Crime Library: Criminal Minds and Methods

Driven to Kill

Page 6

Cole & William Neer
Cole & William Neer

A few blocks away in a middle-class home located in the 300 block of Council Bluffs Way, two young boys raced for their bicycles, which were parked near the front porch of their house. The boys appeared not to have a care in the world. Their father, who adored them, often wished that he had only one-half of their energy.

"We're going hunting for lost balls!" yelled William Neer, ten, to his father. It was a statement, not a request, part of an almost daily ritual in which William, whom everyone called Billy, and his brother, Cole, eleven, rode their bicycles to a nearby golf course where they hunted for balls that had missed their marks and had gone astray. They nearly always found most of the balls near the driving range, and were paid a penny apiece for them by the golf course's manager. It was easy money for the boys, which they eagerly spent on candy, baseball cards, and toys.

Even though they hadn't lived there long, the McLoughlin Heights neighborhood seemed like a good, safe place to raise children. Automobile traffic, as opposed to some maniac running loose looking for kids to kill, seemed to be a greater reason of concern to parents looking out for their children's safety. It was a few minutes past 4 p.m. when the boys left their home, the last time that Clair Neer saw his sons alive.

Being kids, Billy and Cole paid their father little mind as they hopped astride their matching BMX bikes and zoomed off down the street, popping wheelies every half block or so. As always, they arrived at the driving range without a hitch. Excited about the prospect of earning money, they enthusiastically scavenged for the lost golf balls for the next hour and a half.

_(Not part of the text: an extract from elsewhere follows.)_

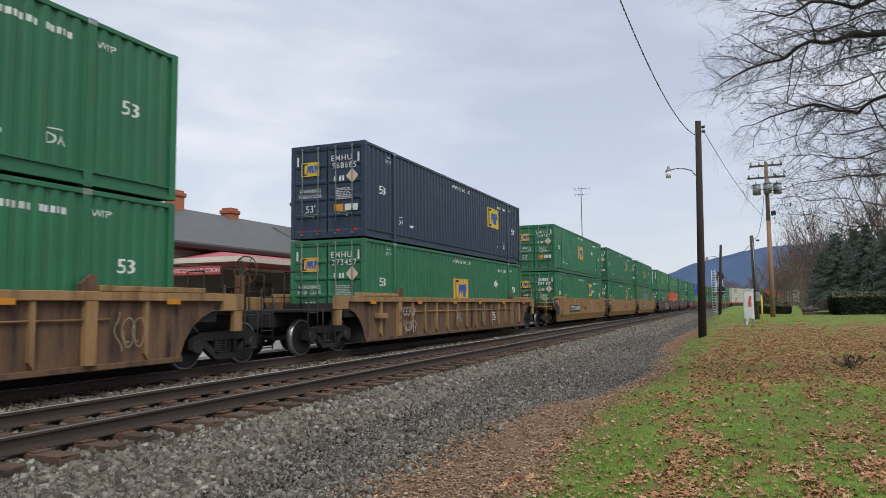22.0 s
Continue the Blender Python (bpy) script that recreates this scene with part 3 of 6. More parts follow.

By 6:15 p.m. Billy and Cole had found all the golf balls they cared to find. They were getting tired and hungry and, after collecting their money, decided that they should head for home. Wanting to arrive home in time for dinner or risk getting grounded, they took their favorite shortcut through David Douglas Park along one of the secluded dirt bicycle paths, barely a half-mile from their house.

Unknown to Billy and Cole, Westley Allan Dodd had begun walking down the same trail only moments before they had turned onto it. Dodd quickly saw them, and deliberately stood in the middle of the trail to force the boys to stop. They were about the age that he wanted, he decided, and there was no one else around. Perfect. He approached them as they looked at him curiously, and instructed them to get off their bikes. Both being obedient kids, they did what they were told.

"I want you two to come with me," said Dodd.

"Why?" asked Billy, sincerely puzzled at the stranger's command.

"Because I told you to," answered Dodd. "You can bring your bikes if you want." Dodd had sensed that Cole was going to leave his bike behind, and he didn't want someone to easily find it and begin looking for its owner. The boys, either out of fear, curiosity, or a feeling that the stranger needed their help, followed Dodd down the path.

Along the way Dodd examined the boys carefully. He realized that their complexion was darker than that of a Caucasian, and he felt like they were of a different race. He had always limited himself to molesting only white children, and had never liked "the idea of (fellating) foreigners." Nonetheless, he was committed. He might not have another chance as good as this for some time.

As they walked along the trail they passed two teenagers at one point. Dodd warned the boys to remain quiet, not to talk to them. Billy and Cole looked at each other quizzically, but obeyed. After the teenagers were out of sight, Dodd asked the boys their names and ages. He was a little disappointed when they told him their ages. They were both older than he had initially thought, certainly older than he liked his boys to be. But there was no turning back now.